The continuation of the Jon Kabat-Zinn quote that began in the second paragraph, above, is as follows: “Yet, as mindfulness becomes more popular, inevitably first as merely a concept, it is very easy for it to become divorced from its grounding in practice and thus from its transformative potential. Because it is on its face such a good and compelling idea to become more present in one’s life and less judgmental, some professionals naturally assume that it can merely be grasped intellectually and then taught to others that way, as a concept, and that that can be done without a solid grounding in one’s own personal practice. But without the practice, no matter how clever or articulate or sensitive or therapeutic what one is offering may be, it just isn’t mindfulness, or dharma.”

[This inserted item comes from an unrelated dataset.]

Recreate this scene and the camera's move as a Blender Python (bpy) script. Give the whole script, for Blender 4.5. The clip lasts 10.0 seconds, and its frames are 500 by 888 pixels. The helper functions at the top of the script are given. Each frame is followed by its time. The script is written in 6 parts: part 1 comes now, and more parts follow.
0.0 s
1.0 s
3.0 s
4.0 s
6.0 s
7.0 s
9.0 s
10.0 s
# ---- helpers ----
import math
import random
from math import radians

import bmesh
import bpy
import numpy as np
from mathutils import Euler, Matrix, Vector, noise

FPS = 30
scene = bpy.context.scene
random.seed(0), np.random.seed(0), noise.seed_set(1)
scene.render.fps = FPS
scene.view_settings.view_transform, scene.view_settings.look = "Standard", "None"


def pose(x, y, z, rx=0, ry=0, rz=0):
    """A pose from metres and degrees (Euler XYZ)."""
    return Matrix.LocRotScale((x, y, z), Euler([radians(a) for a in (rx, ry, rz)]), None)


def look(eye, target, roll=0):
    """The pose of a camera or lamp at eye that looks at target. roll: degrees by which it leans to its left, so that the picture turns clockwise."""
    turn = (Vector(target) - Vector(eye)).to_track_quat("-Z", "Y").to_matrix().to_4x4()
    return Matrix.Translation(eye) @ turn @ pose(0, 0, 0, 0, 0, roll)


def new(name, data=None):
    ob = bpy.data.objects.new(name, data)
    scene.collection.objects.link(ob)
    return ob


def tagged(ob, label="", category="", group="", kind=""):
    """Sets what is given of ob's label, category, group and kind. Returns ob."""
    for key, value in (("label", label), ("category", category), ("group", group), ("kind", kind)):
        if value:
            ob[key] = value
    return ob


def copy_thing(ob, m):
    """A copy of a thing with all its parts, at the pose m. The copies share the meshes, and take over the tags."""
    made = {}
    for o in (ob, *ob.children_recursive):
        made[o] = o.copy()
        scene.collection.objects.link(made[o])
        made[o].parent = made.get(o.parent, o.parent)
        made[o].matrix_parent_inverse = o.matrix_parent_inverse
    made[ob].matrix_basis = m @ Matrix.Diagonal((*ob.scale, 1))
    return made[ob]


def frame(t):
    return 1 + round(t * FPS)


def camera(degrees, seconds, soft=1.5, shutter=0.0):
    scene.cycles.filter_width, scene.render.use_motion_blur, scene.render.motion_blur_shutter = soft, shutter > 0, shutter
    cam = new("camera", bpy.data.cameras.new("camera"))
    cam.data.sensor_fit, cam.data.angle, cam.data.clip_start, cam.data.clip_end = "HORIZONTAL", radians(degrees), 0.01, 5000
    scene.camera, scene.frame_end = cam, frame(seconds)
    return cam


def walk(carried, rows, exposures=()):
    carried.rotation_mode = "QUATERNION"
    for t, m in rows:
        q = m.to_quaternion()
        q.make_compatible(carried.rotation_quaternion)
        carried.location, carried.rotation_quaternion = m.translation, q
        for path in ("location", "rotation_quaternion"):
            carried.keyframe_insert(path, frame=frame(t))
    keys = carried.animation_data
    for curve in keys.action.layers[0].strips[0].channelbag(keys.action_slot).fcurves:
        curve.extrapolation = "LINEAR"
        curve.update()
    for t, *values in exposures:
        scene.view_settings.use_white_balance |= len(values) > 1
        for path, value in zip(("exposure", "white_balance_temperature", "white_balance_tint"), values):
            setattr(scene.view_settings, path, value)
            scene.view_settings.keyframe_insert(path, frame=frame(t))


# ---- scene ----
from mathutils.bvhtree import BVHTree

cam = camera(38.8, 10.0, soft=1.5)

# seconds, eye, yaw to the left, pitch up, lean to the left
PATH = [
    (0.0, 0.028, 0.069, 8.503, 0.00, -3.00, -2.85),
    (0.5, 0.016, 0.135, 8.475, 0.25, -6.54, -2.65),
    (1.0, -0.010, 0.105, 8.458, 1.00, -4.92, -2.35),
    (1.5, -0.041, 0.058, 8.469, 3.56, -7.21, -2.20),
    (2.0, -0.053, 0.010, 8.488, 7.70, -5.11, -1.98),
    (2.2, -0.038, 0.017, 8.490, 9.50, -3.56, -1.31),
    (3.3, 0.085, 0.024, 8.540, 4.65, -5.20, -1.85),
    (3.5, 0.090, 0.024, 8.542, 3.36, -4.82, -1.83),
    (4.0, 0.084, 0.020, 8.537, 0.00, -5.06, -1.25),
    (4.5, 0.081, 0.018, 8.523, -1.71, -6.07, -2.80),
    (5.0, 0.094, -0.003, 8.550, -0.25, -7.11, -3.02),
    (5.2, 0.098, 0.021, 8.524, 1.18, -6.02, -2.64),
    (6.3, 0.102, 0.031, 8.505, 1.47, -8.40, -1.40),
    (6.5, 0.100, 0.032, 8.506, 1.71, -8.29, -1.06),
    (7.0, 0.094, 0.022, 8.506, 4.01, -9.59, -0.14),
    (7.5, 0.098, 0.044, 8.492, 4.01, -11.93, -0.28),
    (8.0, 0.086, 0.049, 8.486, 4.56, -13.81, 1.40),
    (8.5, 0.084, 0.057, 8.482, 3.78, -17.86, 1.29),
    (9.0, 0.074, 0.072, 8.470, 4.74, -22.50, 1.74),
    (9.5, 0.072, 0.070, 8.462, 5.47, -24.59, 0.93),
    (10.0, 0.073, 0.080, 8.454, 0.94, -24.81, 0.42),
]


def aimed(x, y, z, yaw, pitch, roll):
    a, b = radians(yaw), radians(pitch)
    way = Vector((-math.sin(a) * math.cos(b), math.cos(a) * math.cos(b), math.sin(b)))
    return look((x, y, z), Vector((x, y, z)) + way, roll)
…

Jon is saying that, in order to teach Mindfulness-Based Stress Reduction (MBSR) or Mindfulness-Based Wellness or Mindfulness-Based Cognitive Therapy (MBCT), one must do the teaching out of one’s own experience in mindfulness practice. We have to know it from the inside-out; not out of an intellectual understanding, but out of our hearts, and out of our very bones and sinews. We have to deeply understand the experience of observing our thoughts; feeling the pain in our knees; wanting to get up from the cushion, but not doing so; experiencing the doubts about the whole enterprise; and doing all of this with the intention of bringing compassion to our clearly observed experience. If we cannot draw on these experiences, and put them in our own words, then we cannot effectively teach mindfulness practice to anyone else. As Jon said to a group of us teachers and aspiring teachers: “Who can do that?” He challenged us to put that very question to ourselves.
I got up at 3am this morning. I am in the final stages of preparation for my role, as primary teacher, in Avila’s Mindfulness-Based Wellness program. I am acutely aware of the sense that, despite years of my own meditation practice, as well as formal training in Zen, and in mindfulness meditation, I do not feel adequately prepared. But, as Jon Kabat-Zinn and Saki Santorelli reminded us in June of this year at the Mind-Body Medicine Training, there would likely be something wrong if we did NOT approach this work with a sense of inadequacy, or, perhaps what they really said was that we should always retain a keen understanding of the size of the task. As my Zen teacher, Stan Lombardo, once said: as teachers, we are ALWAYS teaching “over our heads.”
So, I woke up at 3am, wide awake, very much aware that I want our program at Avila to be one of the highest quality and integrity, so that it invokes in our participants the compassion and curiosity about their own lives and experience that will enable them to “come to their senses,” to wake up to their lives, and to inspire others to wake up, as well. There is a great work of transformation at hand and at work in our global, or universal, consciousness, and it is the aim of our program at Avila that we participate in that work.